* Start *
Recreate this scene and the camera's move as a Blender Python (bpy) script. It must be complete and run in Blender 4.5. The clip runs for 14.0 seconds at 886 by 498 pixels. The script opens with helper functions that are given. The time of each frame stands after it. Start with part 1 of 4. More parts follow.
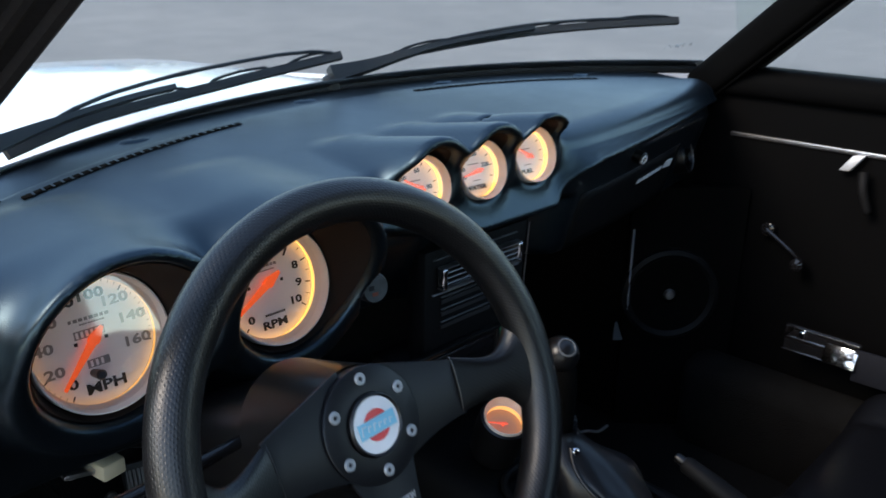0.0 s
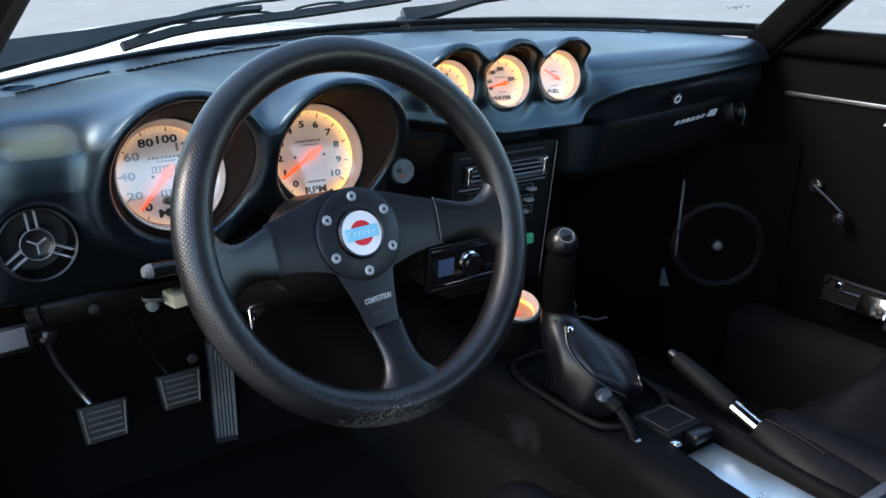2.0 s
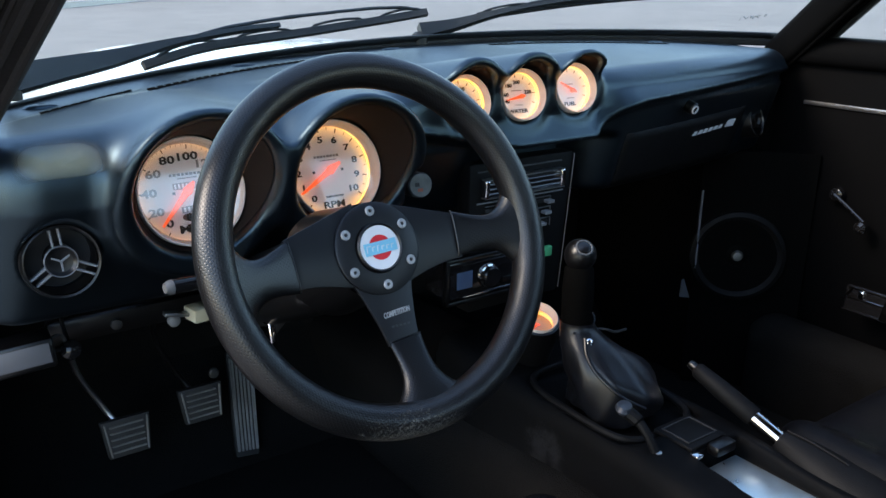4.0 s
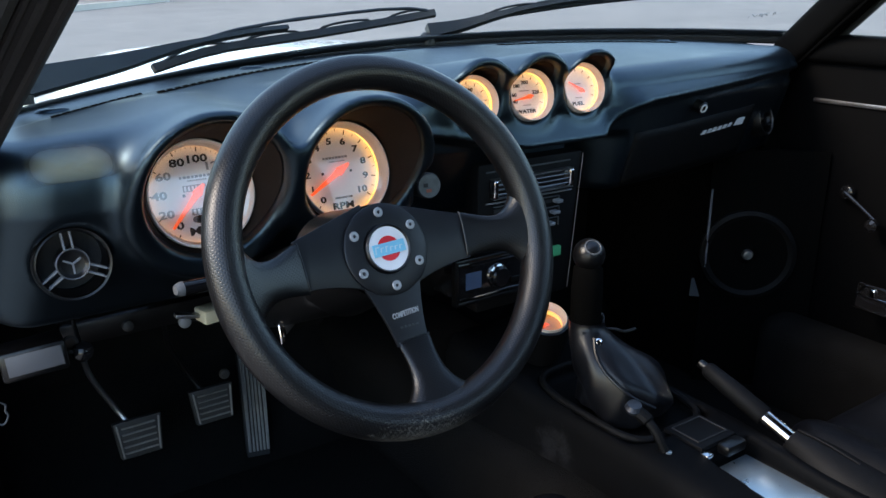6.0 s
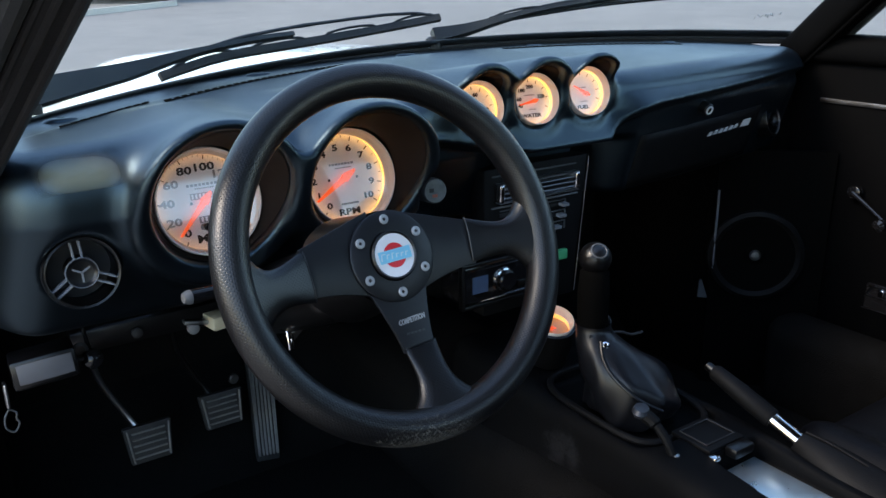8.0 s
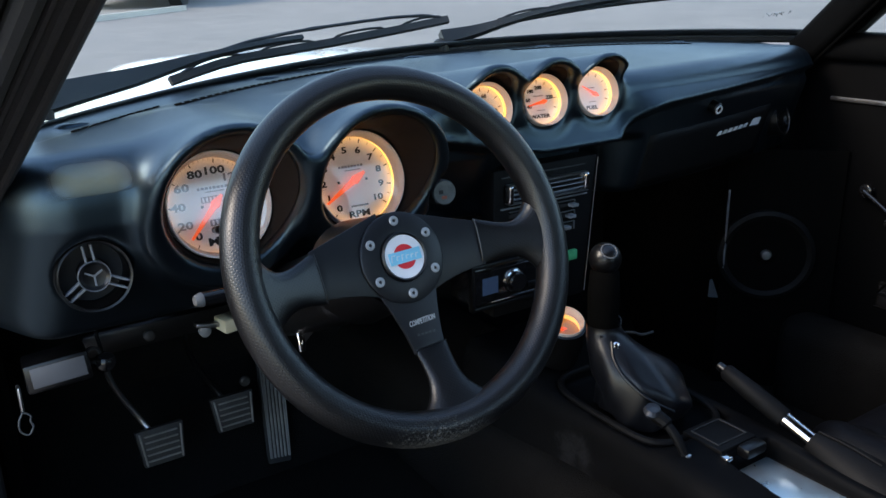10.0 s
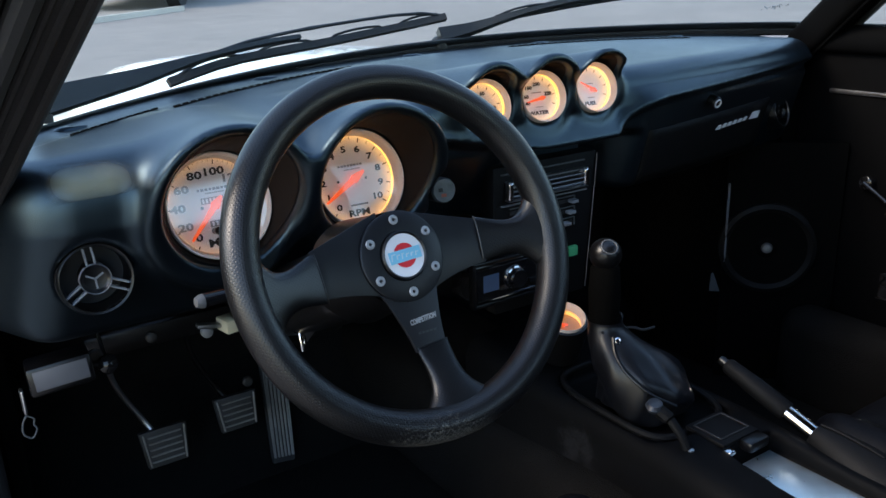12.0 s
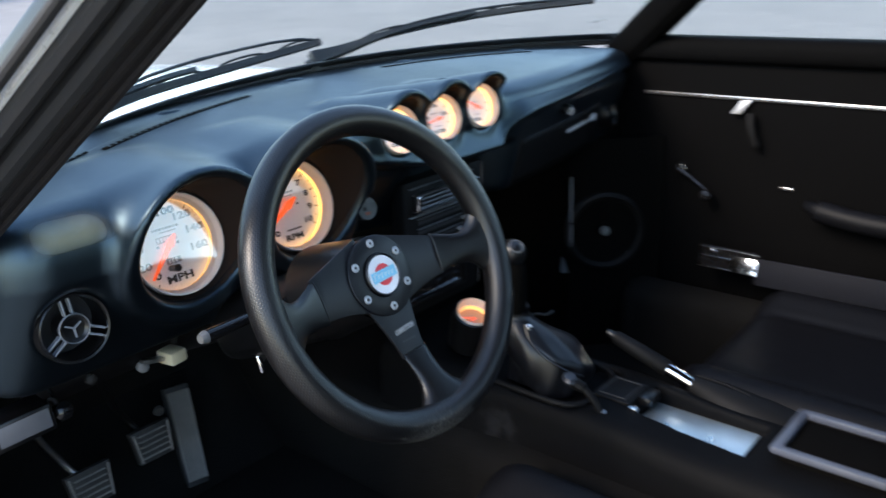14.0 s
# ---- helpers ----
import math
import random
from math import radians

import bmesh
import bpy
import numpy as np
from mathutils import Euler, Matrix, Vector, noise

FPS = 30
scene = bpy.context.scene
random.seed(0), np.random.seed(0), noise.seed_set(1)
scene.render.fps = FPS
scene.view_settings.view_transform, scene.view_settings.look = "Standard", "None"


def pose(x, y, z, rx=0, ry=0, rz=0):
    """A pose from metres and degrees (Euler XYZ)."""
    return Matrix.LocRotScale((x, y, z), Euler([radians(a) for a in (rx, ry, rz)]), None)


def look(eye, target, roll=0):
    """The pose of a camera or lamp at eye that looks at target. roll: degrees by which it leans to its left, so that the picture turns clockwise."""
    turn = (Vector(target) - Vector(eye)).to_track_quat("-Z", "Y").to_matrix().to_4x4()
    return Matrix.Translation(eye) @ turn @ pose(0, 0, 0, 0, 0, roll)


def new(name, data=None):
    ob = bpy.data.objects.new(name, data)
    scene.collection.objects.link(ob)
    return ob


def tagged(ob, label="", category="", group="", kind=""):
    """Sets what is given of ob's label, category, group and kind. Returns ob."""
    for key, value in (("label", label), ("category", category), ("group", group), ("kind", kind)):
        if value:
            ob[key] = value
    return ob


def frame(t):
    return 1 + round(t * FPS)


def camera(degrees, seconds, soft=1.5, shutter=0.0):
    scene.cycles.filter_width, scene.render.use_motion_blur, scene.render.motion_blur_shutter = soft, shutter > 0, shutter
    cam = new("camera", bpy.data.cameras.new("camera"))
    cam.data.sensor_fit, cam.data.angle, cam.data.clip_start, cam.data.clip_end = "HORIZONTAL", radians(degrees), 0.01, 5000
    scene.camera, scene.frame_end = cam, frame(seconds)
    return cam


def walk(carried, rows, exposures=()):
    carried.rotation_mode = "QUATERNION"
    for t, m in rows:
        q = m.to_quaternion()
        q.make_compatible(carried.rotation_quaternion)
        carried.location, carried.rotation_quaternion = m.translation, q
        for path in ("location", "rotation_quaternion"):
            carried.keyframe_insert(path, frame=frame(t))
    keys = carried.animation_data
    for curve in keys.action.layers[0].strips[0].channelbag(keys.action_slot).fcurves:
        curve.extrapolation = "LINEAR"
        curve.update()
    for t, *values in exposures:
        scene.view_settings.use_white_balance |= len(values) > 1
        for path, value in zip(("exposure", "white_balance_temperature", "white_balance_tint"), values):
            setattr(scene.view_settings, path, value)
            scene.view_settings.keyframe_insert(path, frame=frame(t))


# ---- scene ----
cam = camera(55.85, 14.0, 1.5, 0.5)

PATH = [
    (0.0, pose(-0.6971, -0.3997, 1.1021, 70.268, -0.609, -46.009)),
    (0.4, pose(-0.7313, -0.5014, 1.0772, 73.421, 0.549, -45.591)),
    (0.5, pose(-0.7289, -0.5241, 1.0646, 73.745, 1.186, -44.345)),
    (0.8, pose(-0.7248, -0.5994, 1.0444, 74.379, 1.406, -38.343)),
    (1.0, pose(-0.7215, -0.6153, 1.0187, 73.953, -0.594, -37.941)),
    (1.5, pose(-0.7244, -0.6282, 1.0132, 72.372, -1.431, -36.652)),
    (2.0, pose(-0.7261, -0.6302, 1.0149, 71.030, -1.386, -36.322)),
    (2.5, pose(-0.7265, -0.6322, 1.0178, 71.115, -1.134, -35.829)),
    (3.0, pose(-0.7271, -0.6315, 1.0165, 71.540, -1.000, -35.611)),
    (5.5, pose(-0.7271, -0.6361, 1.0191, 71.789, 0.101, -34.811)),
    (6.0, pose(-0.7269, -0.6357, 1.0190, 71.824, 0.009, -34.686)),
    (6.5, pose(-0.7270, -0.6363, 1.0195, 71.904, 0.033, -34.478)),
    (7.0, pose(-0.7271, -0.6348, 1.0201, 71.988, 0.131, -34.495)),
    (7.5, pose(-0.7271, -0.6386, 1.0213, 71.955, 0.232, -34.160)),
    (8.0, pose(-0.7256, -0.6386, 1.0254, 71.851, 0.631, -34.276)),
    (10.5, pose(-0.7268, -0.6402, 1.0250, 72.047, 1.270, -33.733)),
    (11.0, pose(-0.7262, -0.6391, 1.0257, 71.979, 1.463, -33.983)),
    (11.5, pose(-0.7257, -0.6406, 1.0258, 71.827, 1.663, -33.916)),
    (12.0, pose(-0.7256, -0.6412, 1.0263, 71.794, 1.978, -33.902)),
    (12.5, pose(-0.7252, -0.6410, 1.0265, 71.824, 2.192, -33.932)),
    (13.0, pose(-0.7240, -0.6432, 1.0330, 71.415, 2.730, -34.120)),
    (13.5, pose(-0.7523, -0.6339, 1.0479, 71.509, 2.695, -36.219)),
    (13.8, pose(-0.8427, -0.6064, 1.0664, 71.536, 2.228, -43.226)),
    (14.0, pose(-0.9265, -0.5872, 1.0895, 70.726, 2.370, -49.862)),
]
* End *
Repeat the material above word for word and skip every image in it.

Recreate this scene and the camera's move as a Blender Python (bpy) script. It must be complete and run in Blender 4.5. The clip runs for 14.0 seconds at 886 by 498 pixels. The script opens with helper functions that are given. The time of each frame stands after it. Start with part 1 of 4. More parts follow.
0.0 s
2.0 s
4.0 s
6.0 s
8.0 s
10.0 s
12.0 s
14.0 s
# ---- helpers ----
import math
import random
from math import radians

import bmesh
import bpy
import numpy as np
from mathutils import Euler, Matrix, Vector, noise

FPS = 30
scene = bpy.context.scene
random.seed(0), np.random.seed(0), noise.seed_set(1)
scene.render.fps = FPS
scene.view_settings.view_transform, scene.view_settings.look = "Standard", "None"


def pose(x, y, z, rx=0, ry=0, rz=0):
    """A pose from metres and degrees (Euler XYZ)."""
    return Matrix.LocRotScale((x, y, z), Euler([radians(a) for a in (rx, ry, rz)]), None)


def look(eye, target, roll=0):
    """The pose of a camera or lamp at eye that looks at target. roll: degrees by which it leans to its left, so that the picture turns clockwise."""
    turn = (Vector(target) - Vector(eye)).to_track_quat("-Z", "Y").to_matrix().to_4x4()
    return Matrix.Translation(eye) @ turn @ pose(0, 0, 0, 0, 0, roll)


def new(name, data=None):
    ob = bpy.data.objects.new(name, data)
    scene.collection.objects.link(ob)
    return ob


def tagged(ob, label="", category="", group="", kind=""):
    """Sets what is given of ob's label, category, group and kind. Returns ob."""
    for key, value in (("label", label), ("category", category), ("group", group), ("kind", kind)):
        if value:
            ob[key] = value
    return ob


def frame(t):
    return 1 + round(t * FPS)


def camera(degrees, seconds, soft=1.5, shutter=0.0):
    scene.cycles.filter_width, scene.render.use_motion_blur, scene.render.motion_blur_shutter = soft, shutter > 0, shutter
    cam = new("camera", bpy.data.cameras.new("camera"))
    cam.data.sensor_fit, cam.data.angle, cam.data.clip_start, cam.data.clip_end = "HORIZONTAL", radians(degrees), 0.01, 5000
    scene.camera, scene.frame_end = cam, frame(seconds)
    return cam


def walk(carried, rows, exposures=()):
    carried.rotation_mode = "QUATERNION"
    for t, m in rows:
        q = m.to_quaternion()
        q.make_compatible(carried.rotation_quaternion)
        carried.location, carried.rotation_quaternion = m.translation, q
        for path in ("location", "rotation_quaternion"):
            carried.keyframe_insert(path, frame=frame(t))
    keys = carried.animation_data
    for curve in keys.action.layers[0].strips[0].channelbag(keys.action_slot).fcurves:
        curve.extrapolation = "LINEAR"
        curve.update()
    for t, *values in exposures:
        scene.view_settings.use_white_balance |= len(values) > 1
        for path, value in zip(("exposure", "white_balance_temperature", "white_balance_tint"), values):
            setattr(scene.view_settings, path, value)
            scene.view_settings.keyframe_insert(path, frame=frame(t))


# ---- scene ----
cam = camera(55.85, 14.0, 1.5, 0.5)

PATH = [
    (0.0, pose(-0.6971, -0.3997, 1.1021, 70.268, -0.609, -46.009)),
    (0.4, pose(-0.7313, -0.5014, 1.0772, 73.421, 0.549, -45.591)),
    (0.5, pose(-0.7289, -0.5241, 1.0646, 73.745, 1.186, -44.345)),
    (0.8, pose(-0.7248, -0.5994, 1.0444, 74.379, 1.406, -38.343)),
    (1.0, pose(-0.7215, -0.6153, 1.0187, 73.953, -0.594, -37.941)),
    (1.5, pose(-0.7244, -0.6282, 1.0132, 72.372, -1.431, -36.652)),
    (2.0, pose(-0.7261, -0.6302, 1.0149, 71.030, -1.386, -36.322)),
    (2.5, pose(-0.7265, -0.6322, 1.0178, 71.115, -1.134, -35.829)),
    (3.0, pose(-0.7271, -0.6315, 1.0165, 71.540, -1.000, -35.611)),
    (5.5, pose(-0.7271, -0.6361, 1.0191, 71.789, 0.101, -34.811)),
    (6.0, pose(-0.7269, -0.6357, 1.0190, 71.824, 0.009, -34.686)),
    (6.5, pose(-0.7270, -0.6363, 1.0195, 71.904, 0.033, -34.478)),
    (7.0, pose(-0.7271, -0.6348, 1.0201, 71.988, 0.131, -34.495)),
    (7.5, pose(-0.7271, -0.6386, 1.0213, 71.955, 0.232, -34.160)),
    (8.0, pose(-0.7256, -0.6386, 1.0254, 71.851, 0.631, -34.276)),
    (10.5, pose(-0.7268, -0.6402, 1.0250, 72.047, 1.270, -33.733)),
    (11.0, pose(-0.7262, -0.6391, 1.0257, 71.979, 1.463, -33.983)),
    (11.5, pose(-0.7257, -0.6406, 1.0258, 71.827, 1.663, -33.916)),
    (12.0, pose(-0.7256, -0.6412, 1.0263, 71.794, 1.978, -33.902)),
    (12.5, pose(-0.7252, -0.6410, 1.0265, 71.824, 2.192, -33.932)),
    (13.0, pose(-0.7240, -0.6432, 1.0330, 71.415, 2.730, -34.120)),
    (13.5, pose(-0.7523, -0.6339, 1.0479, 71.509, 2.695, -36.219)),
    (13.8, pose(-0.8427, -0.6064, 1.0664, 71.536, 2.228, -43.226)),
    (14.0, pose(-0.9265, -0.5872, 1.0895, 70.726, 2.370, -49.862)),
]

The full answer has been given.